Franzén indica uma mudança importante. O Brasil comprou 28 modelos E, de um lugar, e 8 F, de dois, que estão sendo desenhados em conjunto com a Embraer em Gavião Peixoto (SP). A expectativa inicial era de que esses bipostos seriam fabricados no Brasil, até porque partes de sua fuselagem já estão sendo feitas na unidade da Saab em São Bernardo do Camp (SP).
"Vamos concentrar a produção de 15 aviões [dos 36] no Brasil. Mas, de acordo com a curva de aprendizado que tivemos e de forma acordada, faremos eles com um lugar, o modelo E", disse Franzén.
Compra de caças é 'questão de Estado, não de governos'
Em relação ao comprometimento brasileiro com o projeto, o executivo disse não estar preocupado com a mudança de governo —até porque o Gripen foi comprado, após longa novela, no governo petista de Dilma Rousseff, e até mesmo o eleito Luiz Inácio Lula da Silva foi acusado de fazer lobby pelo avião.
"Compra de caças são negócios de Estado, não de governos. A FAB é a cliente", afirmou Franzén. Escaldado pelos atrasos no cronograma por faltas de verbas no passado, ele fez o reparo: "Vamos aguardar e ver."
"O não aporte de recursos financeiros acaba por obrigar repactuações em ciclos mais constantes do que o desejado, ocasionando eventuais e indesejadas extensões na vigência contratual originalmente estabelecida", disse o comandante da FAB.
Com efeito, a Força cortou parte da encomenda de aviões de transporte KC-390 da Embraer em favor de manter o fluxo financeiro do projeto Gripen e outros, o que gerou certa polêmica no meio militar.
Diz Baptista Junior: "O Gripen vem a substituir vetores aéreos que já foram desativados ou que já ingressam na quinta década de operação pela Força Aérea, estando com seus respectivos processos de desativação planejados ou em curso".
O comandante, que deixará o cargo em janeiro, defende sua proposta para um aditivo de compra de quatro caças no contrato atual, e a realização de uma nova rodada para adquirir 26 novos aviões, como a Folha revelou em fevereiro. "Estamos negociando", diz Franzén.

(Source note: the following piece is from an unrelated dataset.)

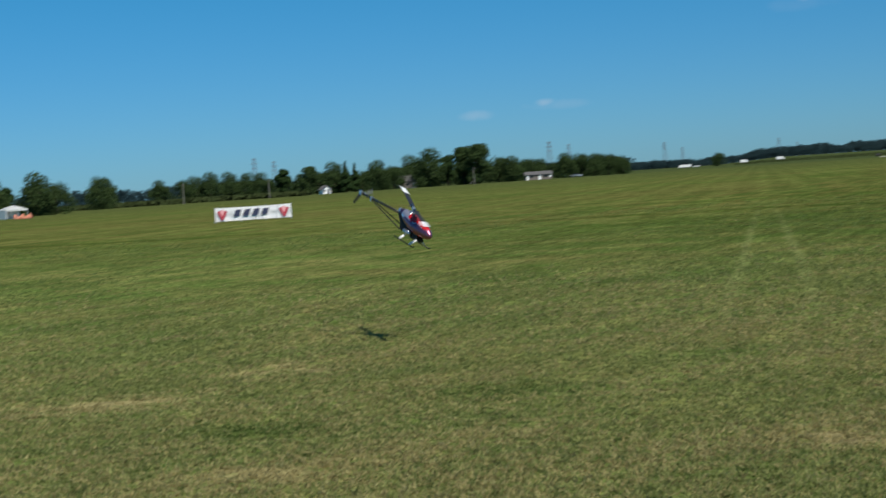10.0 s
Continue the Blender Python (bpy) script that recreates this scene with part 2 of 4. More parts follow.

Com 36 aviões do contrato inicial, diz Baptista, o país teria três aeronaves para cada milhão de km quadrados a serem defendidos, incluindo o mar territorial. É pouco, especialmente com a falta crônica de uma defesa antiaérea estruturada. "É como se a Colômbia tivesse só três Gripen", afirma.
O país sul-americano, aliás, está no alvo dos negócios da Saab, com a reabertura de uma disputa afunilada entre o Gripen e o F-16 americano. Franzén diz que o Peru, que opera antigos caças soviéticos, também demonstrou interesse —abrindo a possibilidade de uma linha de produção regionalizada centrada na Embraer, parceira do programa.
Confrontando com o fato de que a Guerra da Ucrânia embaralhou cartas e as redistribuiu para a indústria americana no campo, com o recente sucesso do F-35 em disputas, Franzén relativizou lembrando que há "demanda urgente" da Bulgária por caças, que poderiam ser a versão anterior do Gripen, a C/D, e perspectiva de aumento de frotas existentes dessa geração na Hungria e na Ásia (no caso, Tailândia).
O Gripen chega para substituir paulatinamente os venerandos F-5, caças americanos dos anos 1970 que foram modernizados pela Embraer e substituíram os tradicionais Mirage franceses que operavam em Anápolis, como um remendo na defesa aérea.
O Brasil opera 49 desses aviões, além de 28 aparelhos de ataque ao solo AMX, da Embraer, que também serão desalojados pela plataforma multimissão que é o Gripen. O modelo E do avião está sendo comprado pela Suécia também.